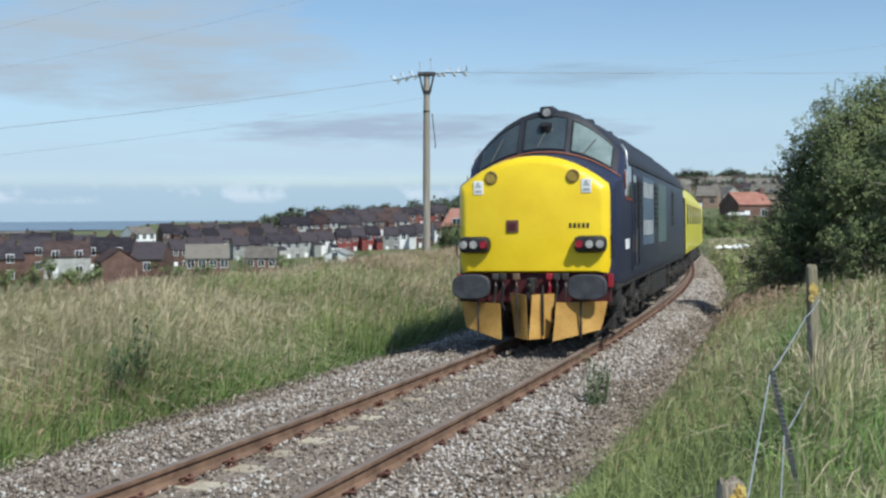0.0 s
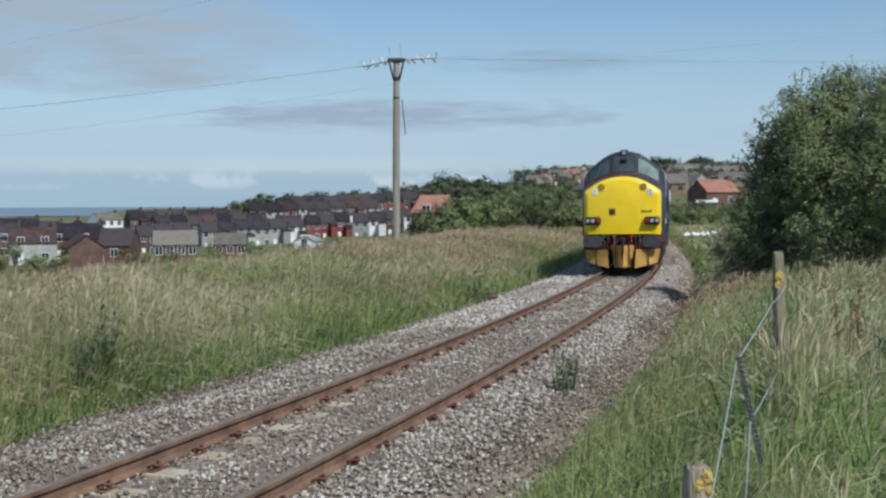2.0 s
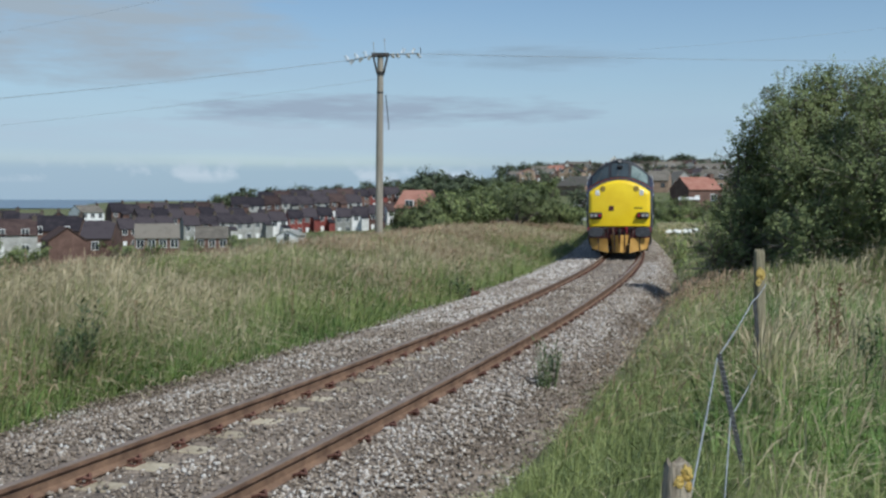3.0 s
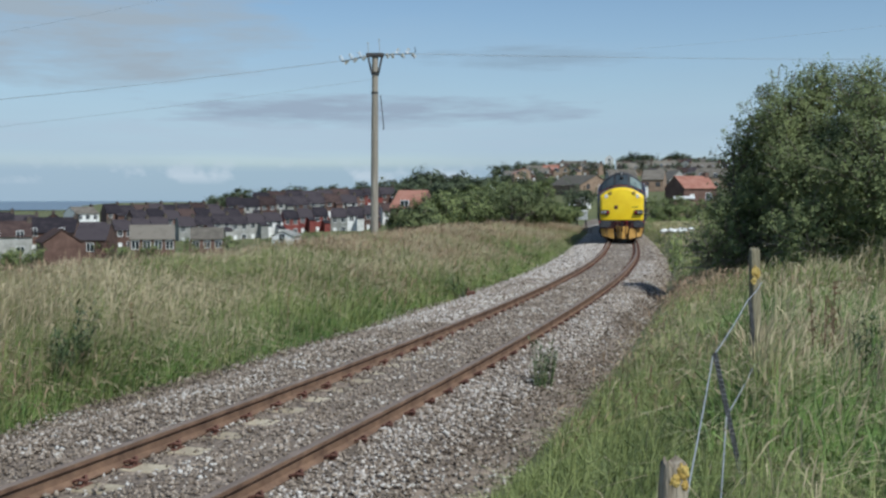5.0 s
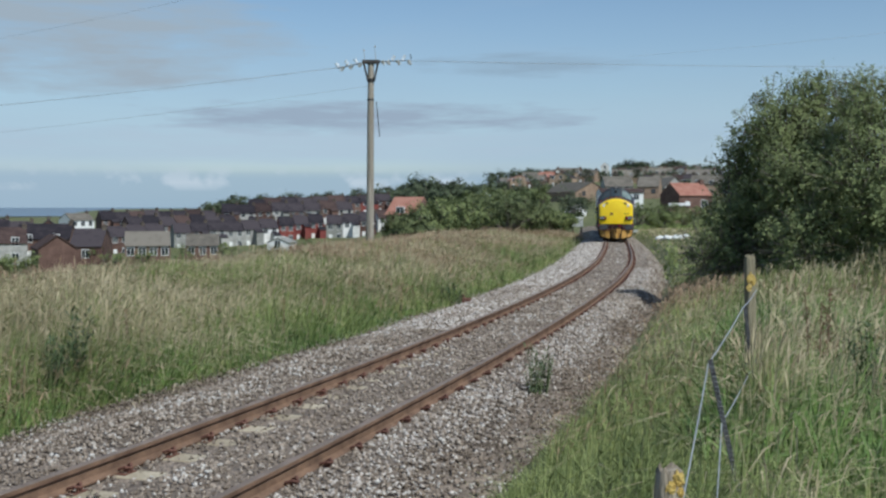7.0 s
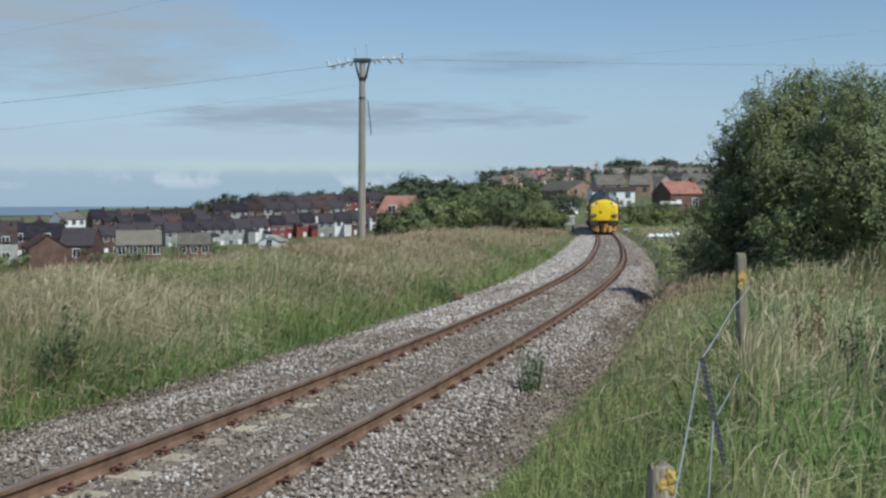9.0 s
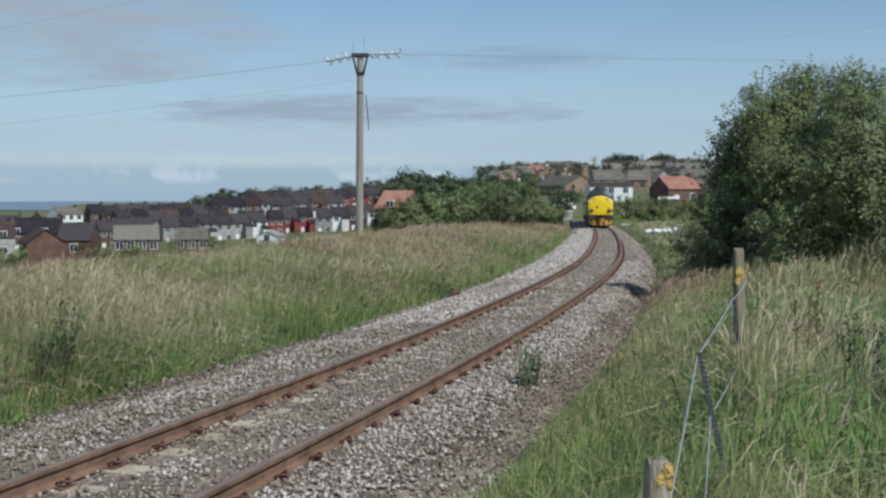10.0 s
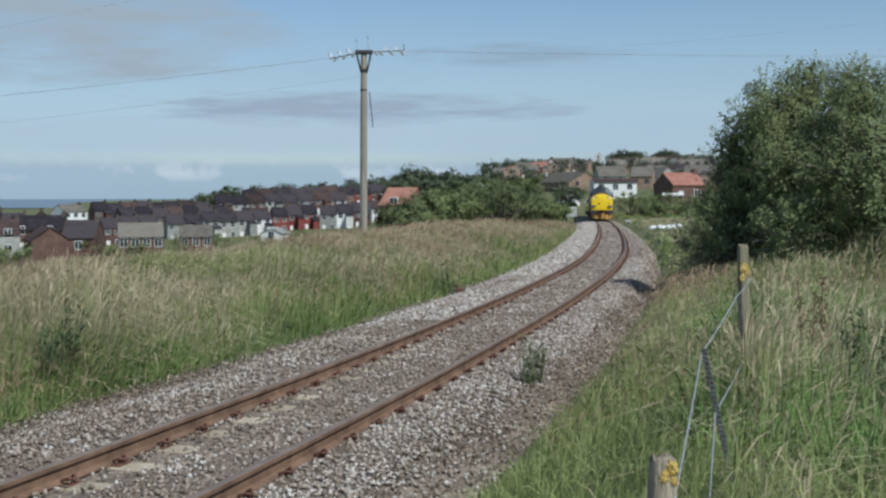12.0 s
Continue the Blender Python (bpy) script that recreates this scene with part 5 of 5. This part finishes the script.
# ---------------------------------------------------------------- small things by the line
def build_small():
    rng = random.Random(5)
    x, y = bearing(14.75, 72)
    for k in range(14):
        bm = B()
        bmesh.ops.create_icosphere(bm, subdivisions=2, radius=1.0)
        s = rng.uniform(0.13, 0.24)
        for v in bm.verts:
            v.co = v.co * (1 + 0.25 * noise.noise(v.co * 1.7 + Vector((k, 0, 0)))) * s
            v.co.z *= 0.75
        px, py = x - 0.58 + 0.125 * k + rng.uniform(-0.05, 0.05), y - 0.03 * k + rng.uniform(-0.2, 0.2)
        ob = part("whitewashed_stone", bm, M_RUBBLE, smooth=1.0)
        ob.location = (px, py, gz(px, py) + s * 0.6 + (0.16 if k % 3 == 0 else 0.12))
        tagged(ob, "whitewashed stone in a row on the grass", "stone", group="row of white stones")
    # lineside cabinet
    x, y = bearing(10.15, 128)
    cab = new("lineside_cabinet")
    cab.location = (x, y, gz(x, y))
    tagged(cab, "pale grey lineside cabinet on a dark stand", "cabinet")
    bm = B()
    box(bm, -0.65, 0.65, -0.3, 0.3, 0.9, 1.9, bevel=0.03)
    part("cabinet_body", bm, M_CABINET, cab)
    part("cabinet_lid", box(B(), -0.7, 0.7, -0.35, 0.35, 1.9, 2.0, bevel=0.02), M_WHITE, cab)
    for sx in (-0.5, 0.5):
        part("stand_leg", box(B(), sx - 0.06, sx + 0.06, -0.2, 0.2, -0.2, 0.9), M_UNDER, cab)
    # rusty stub at the meadow's edge
    p = Vector((2.12, 27.6, 0))
    stub = new("rusty_stub")
    stub.location = (p.x, p.y, gz(p.x, p.y))
    tagged(stub, "short rusty metal marker stub at the ballast edge", "marker")
    bm = B()
    box(bm, -0.12, 0.12, -0.08, 0.08, -0.1, 0.36, bevel=0.03)
    part("stub_block", bm, M_CLIP, stub)
    bm = B()
    tube(bm, (-0.05, 0, 0.34), (-0.07, 0, 0.45), 0.03, n=8)
    part("stub_cap", bm, M_RUST, stub)
    # fallen dark branch by the ballast
    p = along(26.6, 2.1, -0.30)
    bm = B()
    pts = [p + Vector((q, 0.25 * math.sin(q * 3), 0.06 + 0.09 * math.sin(q * 4) - 0.22 * max(0, q) * 0.3)) for q in np.linspace(-0.7, 0.8, 8)]
    wire(bm, pts, 0.026, 8)
    br = part("fallen_branch", bm, M_BARK, smooth=1.0)
    tagged(br, "dark fallen branch lying at the ballast edge", "branch")
    # mileboard stones and pale markers by the far field
    x, y = bearing(13.1, 112)
    mk = new("white_marker")
    mk.location = (x, y, gz(x, y))
    tagged(mk, "small white lineside marker on a short post", "marker")
    part("marker_plate", box(B(), -0.3, 0.3, -0.03, 0.03, 0.5, 0.75, bevel=0.005), M_CABINET, mk)
    part("marker_post", box(B(), -0.04, 0.04, -0.02, 0.04, -0.1, 0.55), M_UNDER, mk)


# ---------------------------------------------------------------- build all
build_ground()
build_track()
top_of_pole = build_pole()
build_cables(top_of_pole)
loco, loco_sets = build_locomotive()
coach_a, sets_a = build_coach()
coach_b = copy_thing(coach_a, Matrix())
build_town()
build_plants()
build_fence()
build_small()
build_grass()
stones("back_ballast_stones", 3000, -13, 5, 0.026, M_STONE, "loose angular grey ballast stones behind the viewpoint", bias=1.0)
stones("cess_stones", 17000, 4, 60, 0.022, M_CESS, "dirty brown-grey small stones at the edge of the ballast", lane=(1.5, 2.55), bias=1.6)
stones("shoulder_stones", 19000, 6, 34, 0.024, M_CESS, "dirty brown-grey stones on the ballast shoulder", lane=(-3.6, -1.6), bias=1.4)
stones("ballast_stones", 42000, 4, 34, 0.025, M_STONE, "loose angular grey-brown ballast stones", lane=(-2.6, 1.7))
stones("pale_ballast_stones", 5000, 4, 45, 0.024, M_PALE_STONE, "pale clean ballast stones outside the rail", lane=(0.95, 1.75), bias=1.5)
stones("far_ballast_stones", 20000, 28, 130, 0.036, M_STONE, "loose angular grey ballast stones further along", bias=1.2)
stones("fresh_ballast_stones", 20000, 21, 135, 0.036, M_PALE_STONE, "pale fresh ballast stones on the shoulder", lane=(-2.75, -0.95), bias=1.3)
build_sleepers()

# ---------------------------------------------------------------- what moves
SPEED, START = 9.17, 18.8          # metres a second; the nose's place along the track at the start


def seat(s_mid, pivot, tail=0.0, swing=0.0):
    """The pose of a vehicle whose bogie pivots ride the track either side of s_mid."""
    a, b = along(s_mid - pivot, tail * float(np.interp(s_mid, [58, 78], [1, 0]))), along(s_mid + pivot, swing * float(np.interp(s_mid, [28, 46], [1, 0])))
    c, d = (a + b) / 2, b - a
    cant = float(np.interp(s_mid, [30, 60, 80], [-0.5, -0.6, 0.0]))      # the curve leans the train inwards
    shift = float(np.interp(s_mid, [28, 46, 55, 80, 112], [-0.21, -0.14, -0.12, 0.0, -0.14]))
    c += Vector((d.y, -d.x, 0)).normalized() * shift
    return Matrix.LocRotScale(c, Euler((math.atan2(d.z, math.hypot(d.x, d.y)), radians(cant), math.atan2(d.y, d.x) - math.pi / 2)), None)


def motions():
    times = [0.5 * k for k in range(25)]
    for ob, back, pivot, tail in ((loco, 9.4, 5.65, 0.0), (coach_a, 9.4 + 9.7 + 10.5, 7.1, -0.34), (coach_b, 9.4 + 9.7 + 31.3, 7.1, 0.0)):
        walk(ob, [(t, seat(START + SPEED * t + back, pivot, tail, -0.22 if ob is loco else 0.0)) for t in times])
    for w, a, r in loco_sets + sets_a:
        turn = math.degrees(SPEED / r)
        walk(w, [(k / 15, pose(0, a, r, -turn * k / 15)) for k in range(181)])


motions()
------------------------------------------------------------
## [WHAT TO DO]
Using the material above, set down every line exactly, but skip the pictures.

## [RESULT OF THIS EXERCISE]
0.0 s
2.0 s
3.0 s
5.0 s
7.0 s
9.0 s
10.0 s
12.0 s
Continue the Blender Python (bpy) script that recreates this scene with part 5 of 5. This part finishes the script.
# ---------------------------------------------------------------- small things by the line
def build_small():
    rng = random.Random(5)
    x, y = bearing(14.75, 72)
    for k in range(14):
        bm = B()
        bmesh.ops.create_icosphere(bm, subdivisions=2, radius=1.0)
        s = rng.uniform(0.13, 0.24)
        for v in bm.verts:
            v.co = v.co * (1 + 0.25 * noise.noise(v.co * 1.7 + Vector((k, 0, 0)))) * s
            v.co.z *= 0.75
        px, py = x - 0.58 + 0.125 * k + rng.uniform(-0.05, 0.05), y - 0.03 * k + rng.uniform(-0.2, 0.2)
        ob = part("whitewashed_stone", bm, M_RUBBLE, smooth=1.0)
        ob.location = (px, py, gz(px, py) + s * 0.6 + (0.16 if k % 3 == 0 else 0.12))
        tagged(ob, "whitewashed stone in a row on the grass", "stone", group="row of white stones")
    # lineside cabinet
    x, y = bearing(10.15, 128)
    cab = new("lineside_cabinet")
    cab.location = (x, y, gz(x, y))
    tagged(cab, "pale grey lineside cabinet on a dark stand", "cabinet")
    bm = B()
    box(bm, -0.65, 0.65, -0.3, 0.3, 0.9, 1.9, bevel=0.03)
    part("cabinet_body", bm, M_CABINET, cab)
    part("cabinet_lid", box(B(), -0.7, 0.7, -0.35, 0.35, 1.9, 2.0, bevel=0.02), M_WHITE, cab)
    for sx in (-0.5, 0.5):
        part("stand_leg", box(B(), sx - 0.06, sx + 0.06, -0.2, 0.2, -0.2, 0.9), M_UNDER, cab)
    # rusty stub at the meadow's edge
    p = Vector((2.12, 27.6, 0))
    stub = new("rusty_stub")
    stub.location = (p.x, p.y, gz(p.x, p.y))
    tagged(stub, "short rusty metal marker stub at the ballast edge", "marker")
    bm = B()
    box(bm, -0.12, 0.12, -0.08, 0.08, -0.1, 0.36, bevel=0.03)
    part("stub_block", bm, M_CLIP, stub)
    bm = B()
    tube(bm, (-0.05, 0, 0.34), (-0.07, 0, 0.45), 0.03, n=8)
    part("stub_cap", bm, M_RUST, stub)
    # fallen dark branch by the ballast
    p = along(26.6, 2.1, -0.30)
    bm = B()
    pts = [p + Vector((q, 0.25 * math.sin(q * 3), 0.06 + 0.09 * math.sin(q * 4) - 0.22 * max(0, q) * 0.3)) for q in np.linspace(-0.7, 0.8, 8)]
    wire(bm, pts, 0.026, 8)
    br = part("fallen_branch", bm, M_BARK, smooth=1.0)
    tagged(br, "dark fallen branch lying at the ballast edge", "branch")
    # mileboard stones and pale markers by the far field
    x, y = bearing(13.1, 112)
    mk = new("white_marker")
    mk.location = (x, y, gz(x, y))
    tagged(mk, "small white lineside marker on a short post", "marker")
    part("marker_plate", box(B(), -0.3, 0.3, -0.03, 0.03, 0.5, 0.75, bevel=0.005), M_CABINET, mk)
    part("marker_post", box(B(), -0.04, 0.04, -0.02, 0.04, -0.1, 0.55), M_UNDER, mk)


# ---------------------------------------------------------------- build all
build_ground()
build_track()
top_of_pole = build_pole()
build_cables(top_of_pole)
loco, loco_sets = build_locomotive()
coach_a, sets_a = build_coach()
coach_b = copy_thing(coach_a, Matrix())
build_town()
build_plants()
build_fence()
build_small()
build_grass()
stones("back_ballast_stones", 3000, -13, 5, 0.026, M_STONE, "loose angular grey ballast stones behind the viewpoint", bias=1.0)
stones("cess_stones", 17000, 4, 60, 0.022, M_CESS, "dirty brown-grey small stones at the edge of the ballast", lane=(1.5, 2.55), bias=1.6)
stones("shoulder_stones", 19000, 6, 34, 0.024, M_CESS, "dirty brown-grey stones on the ballast shoulder", lane=(-3.6, -1.6), bias=1.4)
stones("ballast_stones", 42000, 4, 34, 0.025, M_STONE, "loose angular grey-brown ballast stones", lane=(-2.6, 1.7))
stones("pale_ballast_stones", 5000, 4, 45, 0.024, M_PALE_STONE, "pale clean ballast stones outside the rail", lane=(0.95, 1.75), bias=1.5)
stones("far_ballast_stones", 20000, 28, 130, 0.036, M_STONE, "loose angular grey ballast stones further along", bias=1.2)
stones("fresh_ballast_stones", 20000, 21, 135, 0.036, M_PALE_STONE, "pale fresh ballast stones on the shoulder", lane=(-2.75, -0.95), bias=1.3)
build_sleepers()

# ---------------------------------------------------------------- what moves
SPEED, START = 9.17, 18.8          # metres a second; the nose's place along the track at the start


def seat(s_mid, pivot, tail=0.0, swing=0.0):
    """The pose of a vehicle whose bogie pivots ride the track either side of s_mid."""
    a, b = along(s_mid - pivot, tail * float(np.interp(s_mid, [58, 78], [1, 0]))), along(s_mid + pivot, swing * float(np.interp(s_mid, [28, 46], [1, 0])))
    c, d = (a + b) / 2, b - a
    cant = float(np.interp(s_mid, [30, 60, 80], [-0.5, -0.6, 0.0]))      # the curve leans the train inwards
    shift = float(np.interp(s_mid, [28, 46, 55, 80, 112], [-0.21, -0.14, -0.12, 0.0, -0.14]))
    c += Vector((d.y, -d.x, 0)).normalized() * shift
    return Matrix.LocRotScale(c, Euler((math.atan2(d.z, math.hypot(d.x, d.y)), radians(cant), math.atan2(d.y, d.x) - math.pi / 2)), None)


def motions():
    times = [0.5 * k for k in range(25)]
    for ob, back, pivot, tail in ((loco, 9.4, 5.65, 0.0), (coach_a, 9.4 + 9.7 + 10.5, 7.1, -0.34), (coach_b, 9.4 + 9.7 + 31.3, 7.1, 0.0)):
        walk(ob, [(t, seat(START + SPEED * t + back, pivot, tail, -0.22 if ob is loco else 0.0)) for t in times])
    for w, a, r in loco_sets + sets_a:
        turn = math.degrees(SPEED / r)
        walk(w, [(k / 15, pose(0, a, r, -turn * k / 15)) for k in range(181)])


motions()